Are not literacy and numeracy supposed to be assessed through the 5-14 development programme, then confirmed and certificated through English and maths courses from S3 onwards?

Although potentially clunky in operation, wasn’t the point of assessing across the curriculum not supposed to have been to confirm to learners and teachers that these two core skills were universal and the responsibility of all professionals to develop?

Don’t heads already benefit from local, regional and national events to share good practice? Can’t parents, through the school’s parents’ forum and council, already significantly influence school improvement? (A parent sitting on the management board will be a welcome voice, but will it carry any weight?) And as for the extra pound;3 million, is this to be ring-fenced or subject to council priorities? If it is to be ring-fenced, is this the death knell of the concordat? Plus ca change.
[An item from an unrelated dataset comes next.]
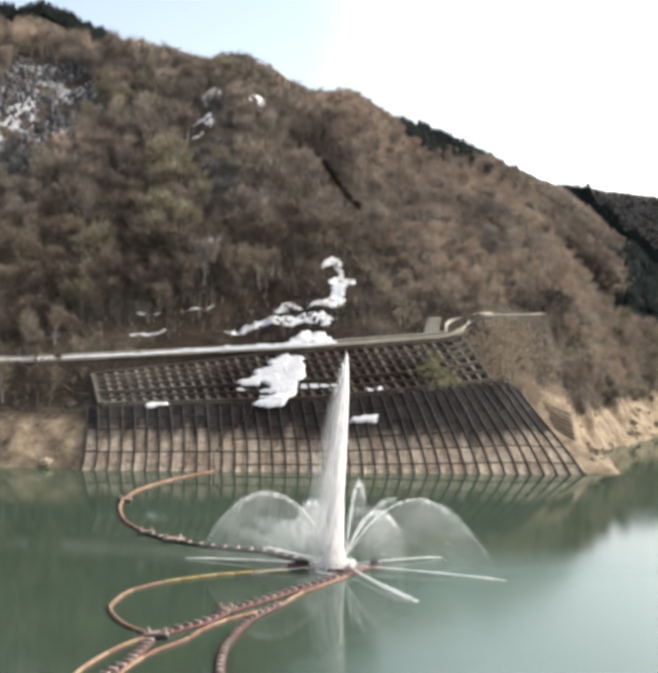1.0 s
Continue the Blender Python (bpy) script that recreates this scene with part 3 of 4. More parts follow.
snow_patch([(-54.4, 252.2), (-52.0, 252.6), (-51.7, 251.0), (-54.1, 250.6)], 0.1, "small scrap of old snow under the bare trees", 0.25, 0.3)
snow_patch([(-16.6, 236.3), (-13.9, 239.9), (-11.5, 241.0), (-9.0, 240.4), (-7.5, 239.6), (-6.0, 237.7), (-4.9, 233.5), (-12.0, 233.5)], 0.25, "ploughed mound of old snow beside the road", 0.6, 0.6, 0.3, 0.0, -1.1)
for gap in ([(-60.5, 354), (-57, 367), (-52, 372), (-50.5, 364), (-53, 352)], [(-60.5, 395), (-53, 396), (-51.0, 380), (-56.5, 376)], [(-45, 394), (-38, 406), (-32, 403), (-37, 390)]):
    a = np.array(gap)
    snow_mesh("snow_patch", lambda x, y: inside(gap, x, y) & (wave(x / 1.8, y / 3.2) + 0.7 * wave(x / 0.8, y / 1.3) > -0.05), a.min(0)[0], a.max(0)[0], a.min(0)[1], a.max(0)[1], 0.45, 0.3, 0.3, "broken old snow lying in a gap between bare trees")
CLIFF = [(-152, 452), (-121, 446), (-99, 412), (-101, 350), (-125, 338)]
snow_mesh("snow_cover", lambda x, y: inside(CLIFF, x, y) & (wave(x / 1.3, y / 3.6) + 0.9 * wave(x / 0.6, y / 1.5) + 0.6 * wave(x / 9, y / 14) > 0.22), -152, -98, 338, 455, 0.4, 0.3, 0.2, "broken grey snow between rocks on the steep upper slope", "snow", "stuff", mat=GREY_SNOW)
# the bank that the plough left along the outer edge of the road
bank = []
for x in np.arange(-110, -5, 0.5):
    y, z = on_road(x, 0.02)
    h = (0.42 + 0.45 * min(1.0, max(0.0, (x + 52) / 30))) * (1 + 0.35 * float(wave(x / 2.1, 3.3)) + 0.25 * float(wave(x / 0.8, 8.1)))
    bank += [(x, y - 0.75, z + 0.1), (x, y - 0.35, z + 0.1 + 0.75 * h), (x, y + 0.2, z + 0.15 + h), (x, y + 0.9, z + 0.1 + 0.5 * h), (x, y + 1.5, z + 0.15)]
n = len(bank) // 5
f = [(i * 5 + j, (i + 1) * 5 + j, (i + 1) * 5 + j + 1, i * 5 + j + 1) for i in range(n - 1) for j in range(4)]
tagged(mesh_object("snow_bank", bank, f, SNOW, True), "ploughed bank of old snow along the road edge", "snow", "snow left on the slope")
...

And we thought this was to be the most radical change in Scottish education in a generation. These announcements only serve to prove that “Curriculum for Excellence” is a misnomer. Let us remember that education is, and always should be, about the learner. Those who initially sat around the CfE management table must have known that educational excellence does not result from implementing a new curriculum. They surely knew education is fundamentally not about excellence but improvement - sometimes fast, sometimes justifiably slow.

Learning at school is driven by high-quality teaching within a purposeful and supportive ethos. Yes, the curriculum needs to provide a framework, but is it essentially what education is about? Given all of this, the title “Curriculum for Excellence” seems ever more absurd. It would not be passed by the Advertising Standards Authority.

A new title? What about “Learning to Improve”? We could all do with a bit of that.

John Wilson, Adambrae Parks, Livingston.